SUPPLIED RECORDS –
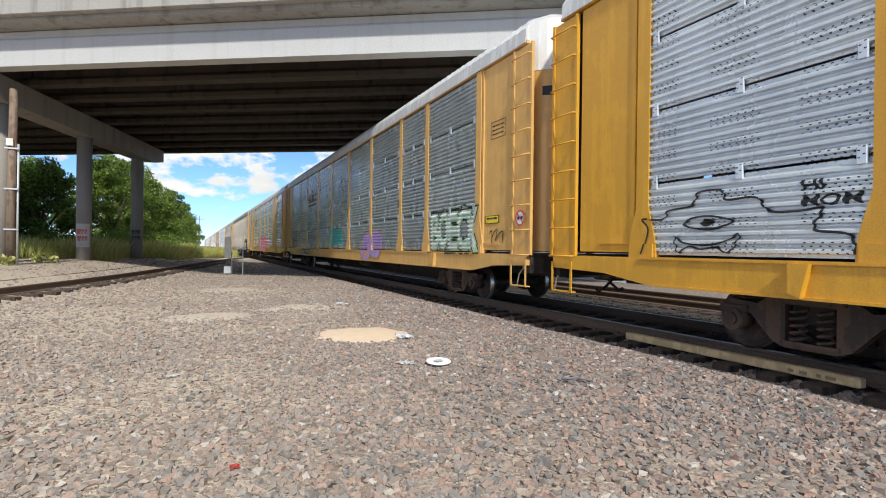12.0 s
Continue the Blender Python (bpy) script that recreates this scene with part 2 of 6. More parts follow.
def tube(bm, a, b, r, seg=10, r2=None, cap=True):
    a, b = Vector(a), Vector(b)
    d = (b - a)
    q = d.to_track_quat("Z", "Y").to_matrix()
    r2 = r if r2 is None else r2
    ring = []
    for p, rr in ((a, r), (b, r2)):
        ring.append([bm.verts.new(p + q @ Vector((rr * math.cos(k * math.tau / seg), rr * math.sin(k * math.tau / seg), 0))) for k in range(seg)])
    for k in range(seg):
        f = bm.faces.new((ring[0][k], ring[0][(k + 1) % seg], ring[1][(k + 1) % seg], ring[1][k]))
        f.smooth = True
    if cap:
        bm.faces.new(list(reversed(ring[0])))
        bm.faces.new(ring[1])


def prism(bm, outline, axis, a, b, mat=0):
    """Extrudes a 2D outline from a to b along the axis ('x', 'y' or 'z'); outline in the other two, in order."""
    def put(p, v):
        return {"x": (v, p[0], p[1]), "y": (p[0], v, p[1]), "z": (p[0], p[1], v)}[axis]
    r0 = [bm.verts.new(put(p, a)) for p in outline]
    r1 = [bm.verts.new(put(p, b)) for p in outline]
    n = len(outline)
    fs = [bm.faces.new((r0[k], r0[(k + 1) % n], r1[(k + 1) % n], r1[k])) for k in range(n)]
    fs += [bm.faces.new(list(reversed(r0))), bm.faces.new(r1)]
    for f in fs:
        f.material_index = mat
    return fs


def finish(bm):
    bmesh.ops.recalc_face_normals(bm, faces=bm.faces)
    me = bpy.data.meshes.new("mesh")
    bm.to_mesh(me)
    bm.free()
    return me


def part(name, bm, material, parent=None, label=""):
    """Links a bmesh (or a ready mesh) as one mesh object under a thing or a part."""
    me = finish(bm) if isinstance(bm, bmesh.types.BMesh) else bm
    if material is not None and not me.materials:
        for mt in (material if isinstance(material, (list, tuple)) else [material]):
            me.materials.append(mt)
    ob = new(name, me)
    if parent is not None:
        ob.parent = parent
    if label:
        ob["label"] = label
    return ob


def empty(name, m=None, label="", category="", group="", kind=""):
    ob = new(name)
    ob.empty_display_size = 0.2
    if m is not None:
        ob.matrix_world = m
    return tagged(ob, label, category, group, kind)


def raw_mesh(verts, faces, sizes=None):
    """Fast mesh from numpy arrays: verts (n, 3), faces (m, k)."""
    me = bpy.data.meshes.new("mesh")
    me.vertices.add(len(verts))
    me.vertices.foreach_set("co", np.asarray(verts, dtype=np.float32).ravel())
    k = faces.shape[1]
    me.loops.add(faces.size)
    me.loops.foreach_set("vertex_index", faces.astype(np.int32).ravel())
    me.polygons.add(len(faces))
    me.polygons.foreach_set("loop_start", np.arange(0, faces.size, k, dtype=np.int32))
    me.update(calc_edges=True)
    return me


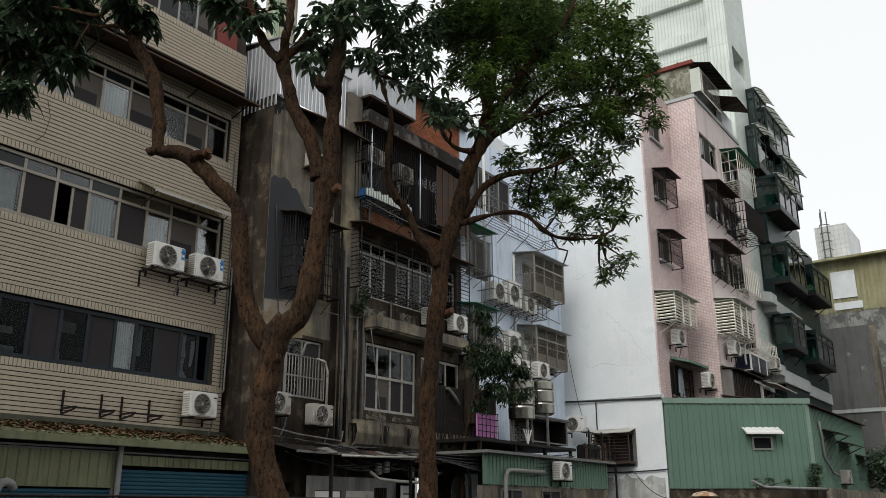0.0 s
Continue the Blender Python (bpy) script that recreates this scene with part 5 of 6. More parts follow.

EXERCISE –
Go back to the records above and write them out exactly, without the pictures.

ANSWER TO THE EXERCISE –
12.0 s
Continue the Blender Python (bpy) script that recreates this scene with part 2 of 6. More parts follow.
def tube(bm, a, b, r, seg=10, r2=None, cap=True):
    a, b = Vector(a), Vector(b)
    d = (b - a)
    q = d.to_track_quat("Z", "Y").to_matrix()
    r2 = r if r2 is None else r2
    ring = []
    for p, rr in ((a, r), (b, r2)):
        ring.append([bm.verts.new(p + q @ Vector((rr * math.cos(k * math.tau / seg), rr * math.sin(k * math.tau / seg), 0))) for k in range(seg)])
    for k in range(seg):
        f = bm.faces.new((ring[0][k], ring[0][(k + 1) % seg], ring[1][(k + 1) % seg], ring[1][k]))
        f.smooth = True
    if cap:
        bm.faces.new(list(reversed(ring[0])))
        bm.faces.new(ring[1])


def prism(bm, outline, axis, a, b, mat=0):
    """Extrudes a 2D outline from a to b along the axis ('x', 'y' or 'z'); outline in the other two, in order."""
    def put(p, v):
        return {"x": (v, p[0], p[1]), "y": (p[0], v, p[1]), "z": (p[0], p[1], v)}[axis]
    r0 = [bm.verts.new(put(p, a)) for p in outline]
    r1 = [bm.verts.new(put(p, b)) for p in outline]
    n = len(outline)
    fs = [bm.faces.new((r0[k], r0[(k + 1) % n], r1[(k + 1) % n], r1[k])) for k in range(n)]
    fs += [bm.faces.new(list(reversed(r0))), bm.faces.new(r1)]
    for f in fs:
        f.material_index = mat
    return fs


def finish(bm):
    bmesh.ops.recalc_face_normals(bm, faces=bm.faces)
    me = bpy.data.meshes.new("mesh")
    bm.to_mesh(me)
    bm.free()
    return me


def part(name, bm, material, parent=None, label=""):
    """Links a bmesh (or a ready mesh) as one mesh object under a thing or a part."""
    me = finish(bm) if isinstance(bm, bmesh.types.BMesh) else bm
    if material is not None and not me.materials:
        for mt in (material if isinstance(material, (list, tuple)) else [material]):
            me.materials.append(mt)
    ob = new(name, me)
    if parent is not None:
        ob.parent = parent
    if label:
        ob["label"] = label
    return ob


def empty(name, m=None, label="", category="", group="", kind=""):
    ob = new(name)
    ob.empty_display_size = 0.2
    if m is not None:
        ob.matrix_world = m
    return tagged(ob, label, category, group, kind)


def raw_mesh(verts, faces, sizes=None):
    """Fast mesh from numpy arrays: verts (n, 3), faces (m, k)."""
    me = bpy.data.meshes.new("mesh")
    me.vertices.add(len(verts))
    me.vertices.foreach_set("co", np.asarray(verts, dtype=np.float32).ravel())
    k = faces.shape[1]
    me.loops.add(faces.size)
    me.loops.foreach_set("vertex_index", faces.astype(np.int32).ravel())
    me.polygons.add(len(faces))
    me.polygons.foreach_set("loop_start", np.arange(0, faces.size, k, dtype=np.int32))
    me.update(calc_edges=True)
    return me


0.0 s
Continue the Blender Python (bpy) script that recreates this scene with part 5 of 6. More parts follow.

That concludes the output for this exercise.